Not that we human beings haven’t already made profound global changes in the environment -- we’ve wiped out species, allowed others to take over new islands and continents, and even changed the composition of our planet’s atmosphere. But in most cases, these changes have been both unintended and harmful.
Esvelt’s gene drive uses so-called gene editing, or Crispr, which gives modified genes a particularly efficient toolkit for inserting themselves into their partner chromosomes.
Endowing genes with special equipment to foil the rules of genetics may sound magical, but biologists have simply co-opted tools that other living things invented through evolution. Human DNA is littered with invasive genes that copied themselves into us with natural gene drives.
The question here is what unintended -- and unanticipated -- consequences might arise. Mosquitoes may be hated, but they’re part of ecosystems and provide food for birds, bats and some fish.

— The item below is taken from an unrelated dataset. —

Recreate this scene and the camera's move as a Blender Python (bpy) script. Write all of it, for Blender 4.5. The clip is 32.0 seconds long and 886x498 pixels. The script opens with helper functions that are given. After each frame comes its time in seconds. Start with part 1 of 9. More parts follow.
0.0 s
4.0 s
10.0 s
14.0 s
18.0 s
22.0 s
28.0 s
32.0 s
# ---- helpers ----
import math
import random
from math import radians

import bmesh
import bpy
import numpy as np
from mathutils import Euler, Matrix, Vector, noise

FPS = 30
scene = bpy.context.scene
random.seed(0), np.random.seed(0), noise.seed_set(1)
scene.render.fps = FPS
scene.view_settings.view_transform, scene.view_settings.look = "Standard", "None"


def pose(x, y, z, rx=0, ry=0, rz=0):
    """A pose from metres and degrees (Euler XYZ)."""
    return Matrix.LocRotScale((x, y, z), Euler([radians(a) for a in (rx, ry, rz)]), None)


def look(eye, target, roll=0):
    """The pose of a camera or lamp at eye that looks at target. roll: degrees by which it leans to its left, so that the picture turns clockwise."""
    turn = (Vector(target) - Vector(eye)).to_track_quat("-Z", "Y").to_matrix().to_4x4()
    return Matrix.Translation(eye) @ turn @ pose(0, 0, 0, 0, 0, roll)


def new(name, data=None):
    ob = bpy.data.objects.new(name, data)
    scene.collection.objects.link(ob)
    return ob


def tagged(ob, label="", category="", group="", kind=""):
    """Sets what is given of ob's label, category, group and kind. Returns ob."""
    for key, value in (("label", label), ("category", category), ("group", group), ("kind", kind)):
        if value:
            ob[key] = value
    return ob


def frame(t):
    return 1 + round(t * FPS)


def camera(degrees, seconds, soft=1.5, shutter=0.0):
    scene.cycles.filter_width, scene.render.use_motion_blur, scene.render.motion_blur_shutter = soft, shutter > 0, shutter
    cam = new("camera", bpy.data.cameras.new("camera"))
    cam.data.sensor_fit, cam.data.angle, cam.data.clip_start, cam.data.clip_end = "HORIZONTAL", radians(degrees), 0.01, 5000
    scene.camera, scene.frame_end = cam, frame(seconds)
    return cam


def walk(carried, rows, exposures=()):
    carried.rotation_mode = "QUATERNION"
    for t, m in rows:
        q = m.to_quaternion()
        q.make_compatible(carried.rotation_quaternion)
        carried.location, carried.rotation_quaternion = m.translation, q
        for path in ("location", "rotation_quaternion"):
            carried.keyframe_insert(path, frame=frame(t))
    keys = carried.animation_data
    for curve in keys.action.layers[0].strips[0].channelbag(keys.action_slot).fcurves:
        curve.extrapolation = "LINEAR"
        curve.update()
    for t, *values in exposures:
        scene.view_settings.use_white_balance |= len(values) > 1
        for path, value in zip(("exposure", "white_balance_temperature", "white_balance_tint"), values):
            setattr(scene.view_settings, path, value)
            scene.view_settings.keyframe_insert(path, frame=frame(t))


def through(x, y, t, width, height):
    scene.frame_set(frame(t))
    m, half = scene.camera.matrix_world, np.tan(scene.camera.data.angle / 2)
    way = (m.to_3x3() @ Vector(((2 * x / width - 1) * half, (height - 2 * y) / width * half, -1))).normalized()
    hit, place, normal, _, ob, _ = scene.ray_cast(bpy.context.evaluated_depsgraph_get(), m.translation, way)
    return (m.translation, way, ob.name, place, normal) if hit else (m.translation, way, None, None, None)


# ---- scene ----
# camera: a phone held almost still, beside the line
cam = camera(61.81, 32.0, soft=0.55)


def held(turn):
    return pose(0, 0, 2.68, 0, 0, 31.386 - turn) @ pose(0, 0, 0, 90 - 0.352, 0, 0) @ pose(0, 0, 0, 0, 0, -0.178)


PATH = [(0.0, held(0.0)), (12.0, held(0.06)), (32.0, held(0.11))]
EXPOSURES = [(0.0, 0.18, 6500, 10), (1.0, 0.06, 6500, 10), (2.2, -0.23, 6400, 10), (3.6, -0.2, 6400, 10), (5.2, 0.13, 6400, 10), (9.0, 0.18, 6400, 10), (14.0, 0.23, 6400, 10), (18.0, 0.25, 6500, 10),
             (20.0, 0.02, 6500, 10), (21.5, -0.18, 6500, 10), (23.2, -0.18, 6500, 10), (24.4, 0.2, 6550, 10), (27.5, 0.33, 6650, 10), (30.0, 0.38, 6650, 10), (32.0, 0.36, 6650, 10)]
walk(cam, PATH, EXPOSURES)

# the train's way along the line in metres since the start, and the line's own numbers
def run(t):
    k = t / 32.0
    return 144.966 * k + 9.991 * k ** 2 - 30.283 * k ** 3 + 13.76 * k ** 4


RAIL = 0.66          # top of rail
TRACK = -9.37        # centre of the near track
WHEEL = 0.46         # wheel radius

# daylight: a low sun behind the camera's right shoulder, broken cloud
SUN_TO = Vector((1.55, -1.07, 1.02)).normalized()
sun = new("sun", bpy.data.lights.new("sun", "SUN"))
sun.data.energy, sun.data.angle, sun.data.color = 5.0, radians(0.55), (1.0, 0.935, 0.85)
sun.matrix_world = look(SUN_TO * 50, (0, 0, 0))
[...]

Anthony James, a University of California biologist who has been working on gene drive in mosquitoes, said that in their experiments the insects live on, except that they carry antibodies that make them resistant to the malaria parasite.
James said the situation is different with Aedes aegypti, the species that carries Zika. The virus was recently declared an international emergency by the World Health Organization after circumstantial evidence linked it to a spike in birth defects in Brazil. The Zika-carrying mosquitoes spread other serious diseases -- chikungunya, dengue and yellow fever. It makes more sense to tackle all these diseases, he said, by introducing a gene that causes the mosquito offspring to die.

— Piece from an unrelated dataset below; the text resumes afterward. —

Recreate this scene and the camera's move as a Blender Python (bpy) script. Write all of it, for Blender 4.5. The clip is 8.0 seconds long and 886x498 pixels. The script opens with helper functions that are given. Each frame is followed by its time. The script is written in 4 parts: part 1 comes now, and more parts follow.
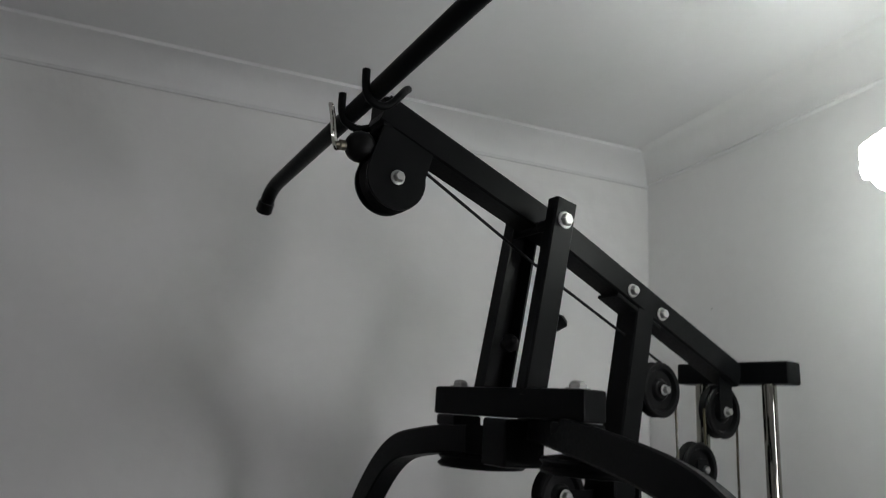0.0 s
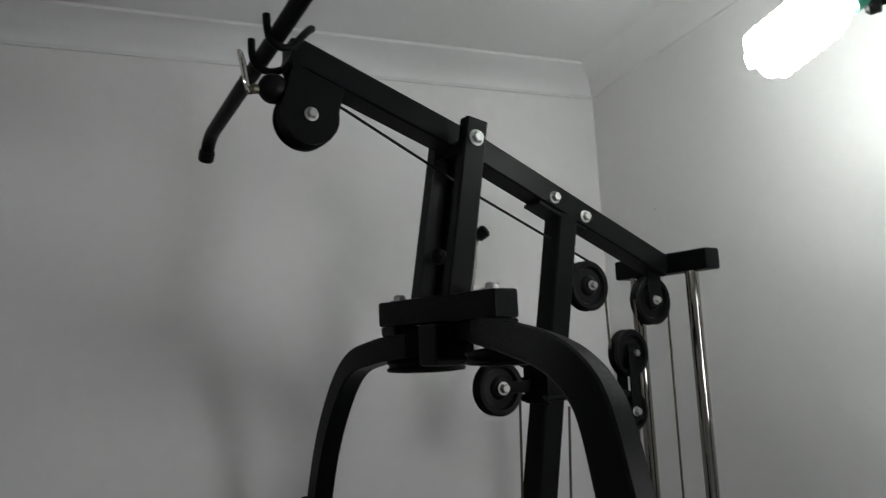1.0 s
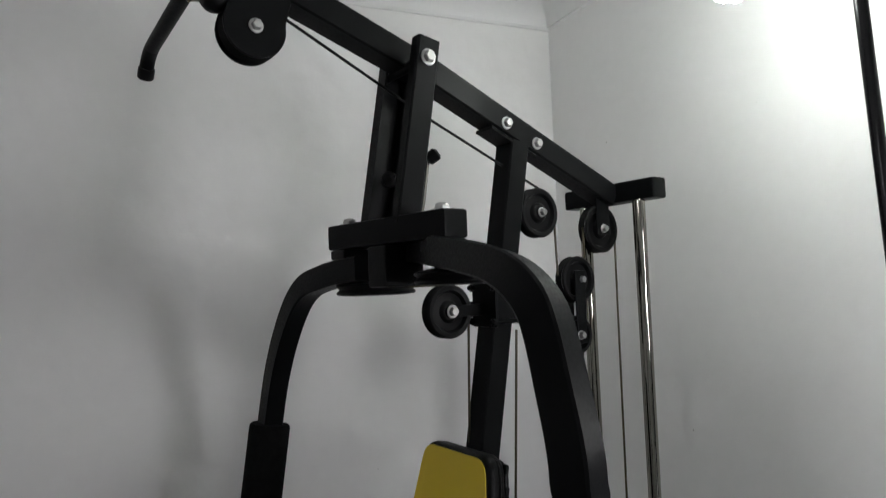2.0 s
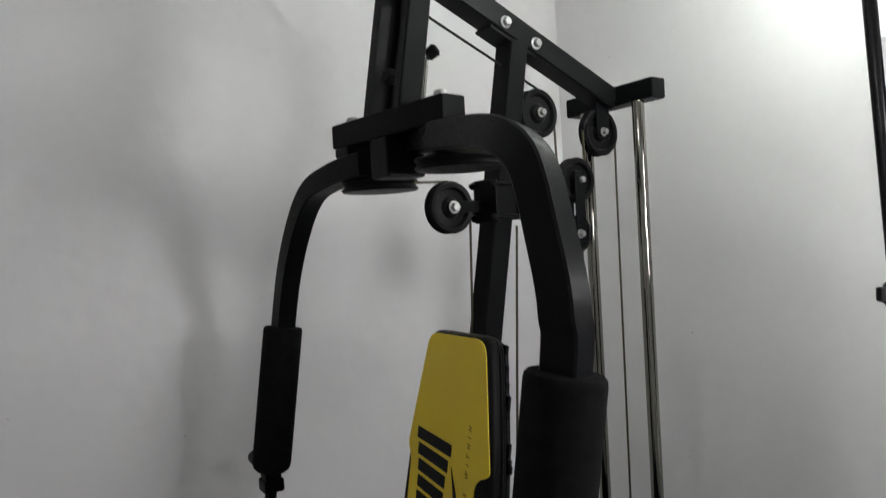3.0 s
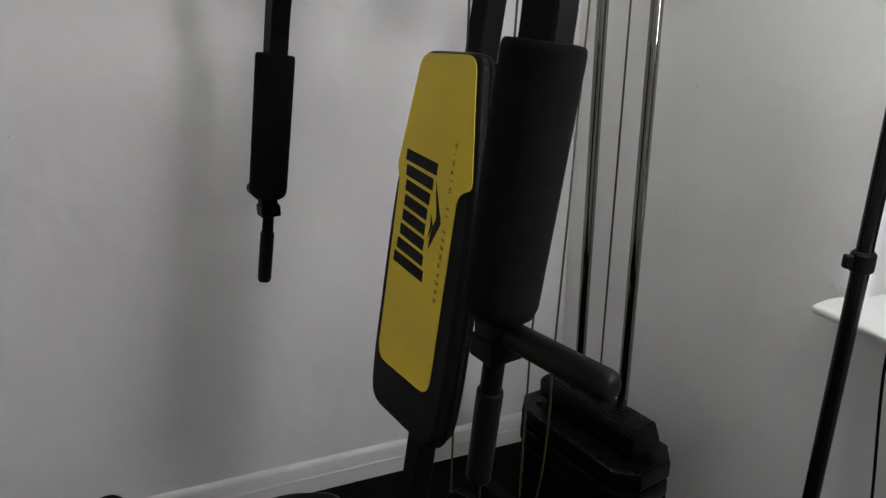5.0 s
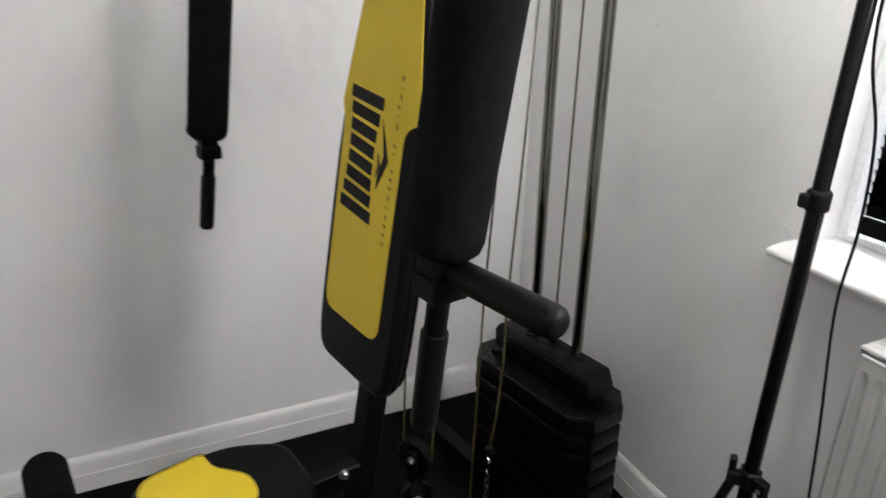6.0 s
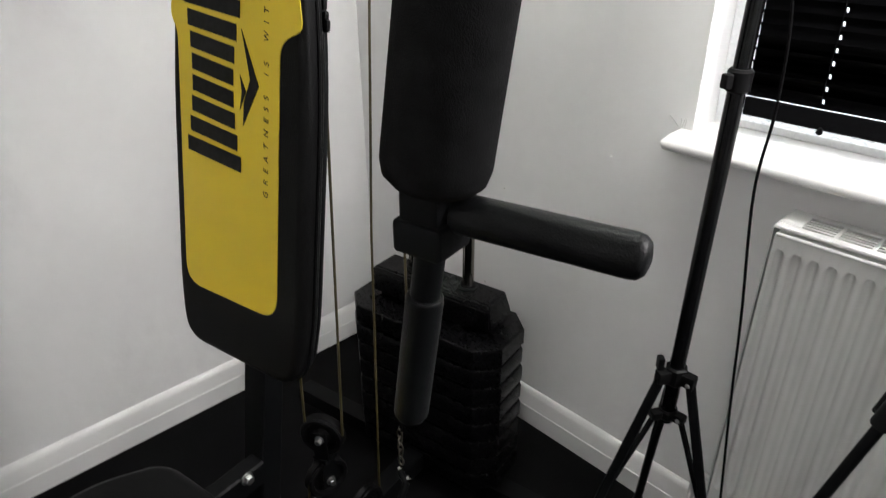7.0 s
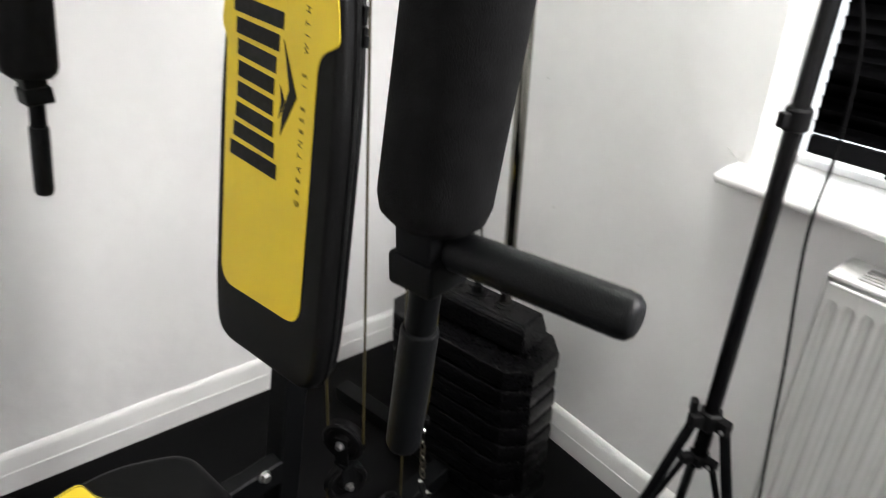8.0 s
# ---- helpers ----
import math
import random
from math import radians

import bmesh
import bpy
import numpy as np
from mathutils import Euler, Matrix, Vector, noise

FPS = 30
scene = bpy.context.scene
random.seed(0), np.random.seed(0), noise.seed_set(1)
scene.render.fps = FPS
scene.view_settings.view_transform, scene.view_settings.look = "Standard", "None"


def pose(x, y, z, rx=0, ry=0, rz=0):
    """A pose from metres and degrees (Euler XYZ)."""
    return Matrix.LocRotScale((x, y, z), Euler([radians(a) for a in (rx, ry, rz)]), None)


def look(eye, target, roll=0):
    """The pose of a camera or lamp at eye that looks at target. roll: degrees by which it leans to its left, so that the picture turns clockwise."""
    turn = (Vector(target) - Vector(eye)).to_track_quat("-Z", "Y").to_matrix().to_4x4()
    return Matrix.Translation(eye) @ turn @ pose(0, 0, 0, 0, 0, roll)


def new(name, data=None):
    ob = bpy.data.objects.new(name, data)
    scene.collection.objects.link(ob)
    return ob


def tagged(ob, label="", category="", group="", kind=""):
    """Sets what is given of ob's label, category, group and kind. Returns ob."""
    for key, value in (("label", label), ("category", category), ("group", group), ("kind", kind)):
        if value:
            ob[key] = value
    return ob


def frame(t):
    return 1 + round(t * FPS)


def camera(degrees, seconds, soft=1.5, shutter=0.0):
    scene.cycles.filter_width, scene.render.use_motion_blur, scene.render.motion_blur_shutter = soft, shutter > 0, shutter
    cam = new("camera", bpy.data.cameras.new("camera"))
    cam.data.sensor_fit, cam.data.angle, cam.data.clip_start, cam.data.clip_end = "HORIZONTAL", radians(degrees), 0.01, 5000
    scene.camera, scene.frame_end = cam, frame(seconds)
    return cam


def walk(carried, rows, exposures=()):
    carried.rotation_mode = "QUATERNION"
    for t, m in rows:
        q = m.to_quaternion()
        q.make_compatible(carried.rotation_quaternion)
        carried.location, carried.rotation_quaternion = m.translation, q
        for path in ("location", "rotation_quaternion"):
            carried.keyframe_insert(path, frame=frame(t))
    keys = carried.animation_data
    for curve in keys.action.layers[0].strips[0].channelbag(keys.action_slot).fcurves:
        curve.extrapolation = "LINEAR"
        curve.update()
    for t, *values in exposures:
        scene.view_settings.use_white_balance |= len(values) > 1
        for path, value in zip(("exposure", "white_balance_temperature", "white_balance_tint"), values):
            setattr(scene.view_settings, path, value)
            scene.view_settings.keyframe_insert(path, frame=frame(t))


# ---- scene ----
cam = camera(67.5, 8.0, soft=1.15, shutter=0.4)
PATH = [
    (0, (-1.294, -1.706, 1.763), (-0.647, 0.125, 2.238), 3.7),
    (0.2, (-1.263, -1.769, 1.763), (-0.7, 0.102, 2.189), 1.5),
    (0.3, (-1.244, -1.782, 1.76), (-0.683, 0.1, 2.137), 0.8),
    (0.5, (-1.23, -1.801, 1.747), (-0.651, 0.083, 2.084), 0.0),
    (1, (-1.21, -1.822, 1.728), (-0.538, 0.041, 2.006), -2.5),
    (1.5, (-1.202, -1.82, 1.705), (-0.406, 0.0, 1.936), -3.3),
    (1.7, (-1.201, -1.814, 1.705), (-0.392, 0.007, 1.879), -2.5),
    (2.8, (-1.203, -1.849, 1.605), (-0.452, 0.005, 1.614), -3.1),
    (3, (-1.203, -1.857, 1.586), (-0.444, -0.007, 1.55), -3.2),
    (3.5, (-1.204, -1.867, 1.559), (-0.434, -0.028, 1.391), -3.0),
    (4, (-1.205, -1.866, 1.521), (-0.465, -0.037, 1.195), -1.6),
    (4.5, (-1.194, -1.871, 1.47), (-0.507, -0.069, 0.942), -0.7),
    (4.7, (-1.19, -1.877, 1.46), (-0.522, -0.088, 0.866), -0.7),
    (5.8, (-1.14, -1.884, 1.423), (-0.428, -0.147, 0.734), -0.3),
    (5.9, (-1.144, -1.872, 1.412), (-0.424, -0.15, 0.694), 0.0),
    (6, (-1.14, -1.851, 1.413), (-0.379, -0.165, 0.653), 0.5),
    (6.5, (-1.148, -1.716, 1.375), (-0.121, -0.21, 0.552), -1.4),
    (6.7, (-1.173, -1.661, 1.344), (-0.01, -0.26, 0.516), 0.2),
    (7, (-1.192, -1.602, 1.339), (0.024, -0.324, 0.397), -0.4),
    (7.3, (-1.196, -1.609, 1.328), (0.046, -0.372, 0.365), 1.9),
    (7.5, (-1.194, -1.6, 1.334), (0.059, -0.38, 0.363), 2.3),
    (7.8, (-1.173, -1.607, 1.345), (0.011, -0.32, 0.376), 2.2),
    (8, (-1.138, -1.62, 1.357), (-0.068, -0.214, 0.421), 1.4),
]
walk(cam, [(t, look(eye, target, roll)) for t, eye, target, roll in PATH],
     exposures=[(0.0, -0.12, 6300, 9), (1.5, 0.12, 6300, 9), (3.0, 0.71, 6340, 10), (4.5, 0.62, 6380, 11), (5.8, 1.45, 6480, 11), (6.5, 1.72, 6510, 10),
                (7.0, 1.77, 6520, 9), (7.5, 2.02, 6520, 9), (8.0, 2.33, 6520, 9)])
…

Since these mosquitoes came from Africa and hitchhiked to the Americas on ships, they aren’t part of the normal ecosystem, he said. Wiping them out could be thought of as a bioremediation.
The potential risks and benefits are profound enough that the National Academy of Sciences has begun an evaluation, expected out later this year. Even if the U.S. scientific community gives a gene drive the green light, say, to eradicate our Zika-carrying mosquitoes, the consequences can’t be easily confined to one country. Flying insects don’t respect international borders.
“We have not faced a challenge that requires so many people in so many countries to agree to something,” said MIT’s Esvelt. But he suggests that we should factor in the dangers of existing technology -- insecticides -- known to harm beneficial insects and other wildlife, adding, “This is much more eco-friendly than using sprays.”